In that my corporate flying duty ended a couple days later in Dallas where I’d left a car, as I drove the three and a half hours to my hometown in Louisiana I called my attorney and sought his counsel regarding an appropriate response to this peculiar sequence of events. In that he understood that my wife and three younger children were out of town and I would be alone with my eldest over the impending Thanksgiving weekend, he advised, “David, you’d better get to the Marshal’s office before they close at 5 o’clock today and pay the $50 bond to keep yourself out of jail. If you don’t, and you and Sarah decide you need a can of cranberry sauce and a patrolman thinks he sees you roll through a stop on your way to the store, as soon as he pulls up your driver’s license information he’ll see that there’s a warrant out for your arrest. He won’t have any idea that it’s for a silly reason such as it is. He’ll just do his job and arrest you and you’ll find yourself in jail until Monday over the long holiday weekend and Sarah will have to visit you in jail on Thanksgiving.”

Ironic that to ensure I made it to the Marshal’s office before they closed for the long weekend I had to speed on the Interstate in Texas—hoping that if a Texas state trooper stopped me for speeding I wouldn’t be arrested and extradited to Louisiana.

That very afternoon, after I paid the $50 fee to bond myself out I called my property manager and implemented a new policy:

Drive by and inspect each rental property weekly, particularly the day following trash pick-up to ensure the tenants take in their trash cans.
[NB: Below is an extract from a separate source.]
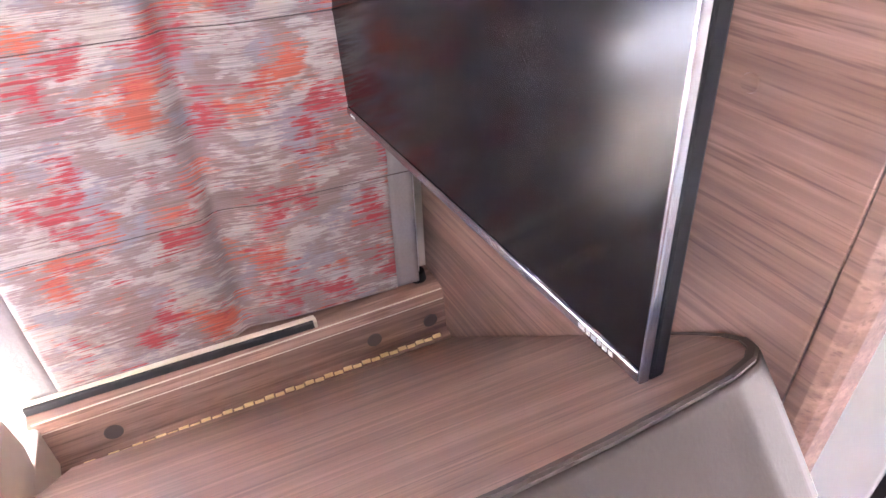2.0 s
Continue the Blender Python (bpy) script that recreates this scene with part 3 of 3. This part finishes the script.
def voile(s, label, edge_a, edge_b, hem, folds, seed, lean=0.0):
    """A gathered sheer curtain. edge_a, edge_b: the y of its two edges at a height; hem(u): its lower end."""
    rng = random.Random(seed)
    ph = rng.uniform(0, 6)
    top = 1.727
    way = 1 if edge_b(1.4) > edge_a(1.4) else -1

    def warp(u):
        return u + 0.045 * math.sin(2 * math.pi * u * 1.3 + ph) + 0.02 * math.sin(2 * math.pi * u * 3.1 + 2 * ph)

    def fn(u, v):
        z = hem(u) + (top - hem(u)) * v
        a, b = edge_a(z), edge_b(z)
        k = 1 - v
        full = min(1, 0.25 + k * 1.3)
        end = min(1, u * 9, (1 - u) * 9)
        w = (warp(u) - lean * k) * folds * 2 * math.pi + ph
        big = 0.75 + 0.25 * math.sin(5.1 * u + seed)
        # deep rounded folds whose backs close up and overlap
        low = max(0.0, k - 0.45) / 0.55
        dep = 0.050 * full * big * (1 - 0.5 * low) * math.sin(w) + 0.002 * full * math.sin(2 * w + 1 + 2 * k) + 0.0004 * math.sin(5 * w + 3 * k)
        y = a + (b - a) * u + way * end * (0.012 + 0.020 * full) * big * math.sin(w - 1.44) + 0.003 * math.sin(2.7 * w + 2 * k)
        x = 1.050 - 0.015 * min(1, k * 2.2) - 0.062 * low + dep
        return (s * max(0.978, min(x, 1.086)), y, z)
    c = thing("sheer_curtain", (s * 1.03, edge_a(1.4), 1.1), label, "curtain", "sheer curtains")
    sheet("voile", fn, 220, 60, sheer_mat, c)
    sheet("hem", lambda u, v: tuple(Vector(fn(u, v * 0.035)) + Vector((s * -0.002, 0, 0))), 150, 3, sheer_mat, c)
    sheet("side_hem", lambda u, v: tuple(Vector(fn(u * 0.05, v)) + Vector((s * -0.002, 0, 0))), 5, 60, sheer_mat, c)
    sheet("heading_tape", lambda u, v: tuple(Vector(fn(u, 0.955 + 0.045 * v)) + Vector((s * -0.002, 0, 0))), 150, 3, sheer_mat, c)
    return c


def lerp(z, z0, a, z1, b):
    k = max(0.0, min(1.0, (z - z0) / (z1 - z0)))
    return a + (b - a) * k


def drape(label, knots, about, top_scale, foot_scale, free):
    """A sheer curtain of the east window in laid folds. knots: y, x and hem height along its width; a y that turns back is a lapped fold."""
    top, n = 1.727, len(knots) - 1
    lo = [2 * p - q for p, q in zip(knots[0], knots[1])]
    hi = [2 * p - q for p, q in zip(knots[-1], knots[-2])]
    pts = [lo] + [list(k) for k in knots] + [hi]

    def along(u):
        i = min(int(u * n), n - 1)
        f = u * n - i
        out = []
        for a, b, c, d in zip(*pts[i:i + 4]):
            out.append(0.5 * (2 * b + (c - a) * f + (2 * a - 5 * b + 4 * c - d) * f * f + (3 * b - a - 3 * c + d) * f ** 3))
        return out

    def fn(u, v):
        y, x, hem = along(u)
        z = hem + (top - hem) * v
        up, down = max(0.0, (z - 1.45) / 0.277), max(0.0, (1.45 - z) / 0.33)
        k = 1 + (top_scale - 1) * up + (foot_scale - 1) * down
        w = free(u)
        y = y + w * (about + (y - about) * k - y)
        flat = 1 - 0.6 * up ** 1.5
        x = 1.053 + (x - 1.053) * flat - 0.060 * min(1.0, down) ** 1.5 + 0.004 * up ** 2 * math.sin(u * n * 2.1) + 0.0012 * math.sin(u * 61 + z * 17)
        if x < 0.992:                       # the foot rests softly against the bedding
            x = 0.976 + 0.016 * math.exp((x - 0.992) / 0.016)
        return (min(x, 1.0875), y + 0.002 * math.sin(z * 14 + u * 9), z)
    c = thing("sheer_curtain", (1.03, about, 1.1), label, "curtain", "sheer curtains")
    sheet("voile", fn, n * 16, 60, sheer_mat, c)
    for nm, g, nu, nv in (("hem", lambda u, v: fn(u, v * 0.03), n * 12, 3), ("side_hem", lambda u, v: fn(u * 0.06, v), 8, 60),
                          ("heading_tape", lambda u, v: fn(u, 0.955 + 0.045 * v), n * 12, 3)):
        sheet(nm, lambda u, v: tuple(Vector(g(u, v)) + Vector((-0.002, 0, 0))), nu, nv, sheer_mat, c)
    return c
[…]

We can’t afford to be blindsided like this again.

Proverbs 27:23

23 Know well the condition of your flocks, And pay attention to your herds;

Although Sarah was disappointed she didn’t get the chance to visit me in jail over the long Thanksgiving weekend, after bonding myself out of jail I was notably relieved I didn’t have to worry about being arrested for such a heinous crime as failing to ensure my tenant put his trash cans back inside the sidewalk on a timely basis on pick-up day.